## begin Data lines

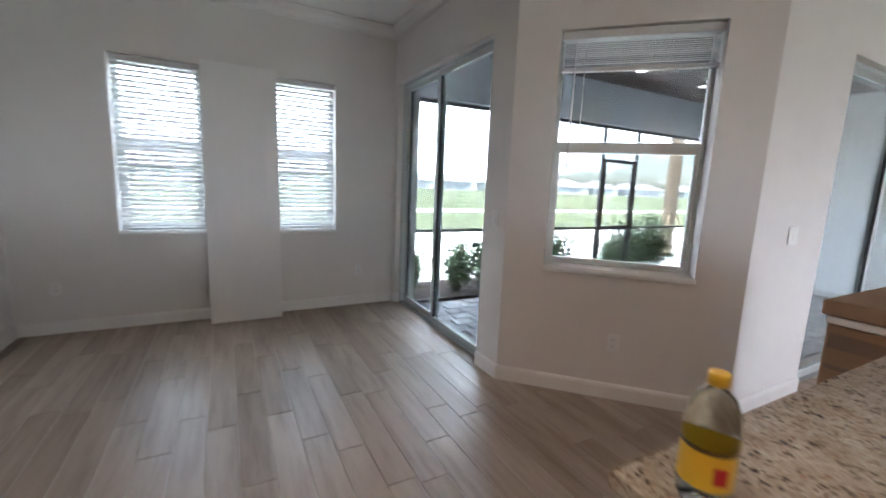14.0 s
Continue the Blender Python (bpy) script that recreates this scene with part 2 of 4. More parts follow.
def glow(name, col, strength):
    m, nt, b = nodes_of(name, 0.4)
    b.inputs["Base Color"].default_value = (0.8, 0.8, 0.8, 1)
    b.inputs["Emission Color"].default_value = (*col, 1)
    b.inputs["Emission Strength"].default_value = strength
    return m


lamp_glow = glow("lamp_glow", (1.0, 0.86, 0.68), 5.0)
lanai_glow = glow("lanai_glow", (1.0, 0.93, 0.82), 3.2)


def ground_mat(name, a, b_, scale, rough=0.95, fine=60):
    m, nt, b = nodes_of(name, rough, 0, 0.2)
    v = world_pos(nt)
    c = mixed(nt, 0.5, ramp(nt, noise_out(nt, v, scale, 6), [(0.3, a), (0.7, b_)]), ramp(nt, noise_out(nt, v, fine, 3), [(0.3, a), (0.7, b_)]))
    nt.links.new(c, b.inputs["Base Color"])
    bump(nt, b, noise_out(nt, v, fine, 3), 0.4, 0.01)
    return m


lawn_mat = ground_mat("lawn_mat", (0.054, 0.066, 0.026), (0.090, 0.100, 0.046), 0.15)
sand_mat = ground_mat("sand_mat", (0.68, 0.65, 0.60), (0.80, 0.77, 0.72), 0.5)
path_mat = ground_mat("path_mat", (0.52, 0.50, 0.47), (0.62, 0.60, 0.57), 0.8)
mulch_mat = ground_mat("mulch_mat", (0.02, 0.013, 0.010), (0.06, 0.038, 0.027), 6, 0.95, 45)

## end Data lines

▶ What to do
Output all of the data exactly as it stands, minus any images.

▶ Final answer
14.0 s
Continue the Blender Python (bpy) script that recreates this scene with part 2 of 4. More parts follow.
def glow(name, col, strength):
    m, nt, b = nodes_of(name, 0.4)
    b.inputs["Base Color"].default_value = (0.8, 0.8, 0.8, 1)
    b.inputs["Emission Color"].default_value = (*col, 1)
    b.inputs["Emission Strength"].default_value = strength
    return m


lamp_glow = glow("lamp_glow", (1.0, 0.86, 0.68), 5.0)
lanai_glow = glow("lanai_glow", (1.0, 0.93, 0.82), 3.2)


def ground_mat(name, a, b_, scale, rough=0.95, fine=60):
    m, nt, b = nodes_of(name, rough, 0, 0.2)
    v = world_pos(nt)
    c = mixed(nt, 0.5, ramp(nt, noise_out(nt, v, scale, 6), [(0.3, a), (0.7, b_)]), ramp(nt, noise_out(nt, v, fine, 3), [(0.3, a), (0.7, b_)]))
    nt.links.new(c, b.inputs["Base Color"])
    bump(nt, b, noise_out(nt, v, fine, 3), 0.4, 0.01)
    return m


lawn_mat = ground_mat("lawn_mat", (0.054, 0.066, 0.026), (0.090, 0.100, 0.046), 0.15)
sand_mat = ground_mat("sand_mat", (0.68, 0.65, 0.60), (0.80, 0.77, 0.72), 0.5)
path_mat = ground_mat("path_mat", (0.52, 0.50, 0.47), (0.62, 0.60, 0.57), 0.8)
mulch_mat = ground_mat("mulch_mat", (0.02, 0.013, 0.010), (0.06, 0.038, 0.027), 6, 0.95, 45)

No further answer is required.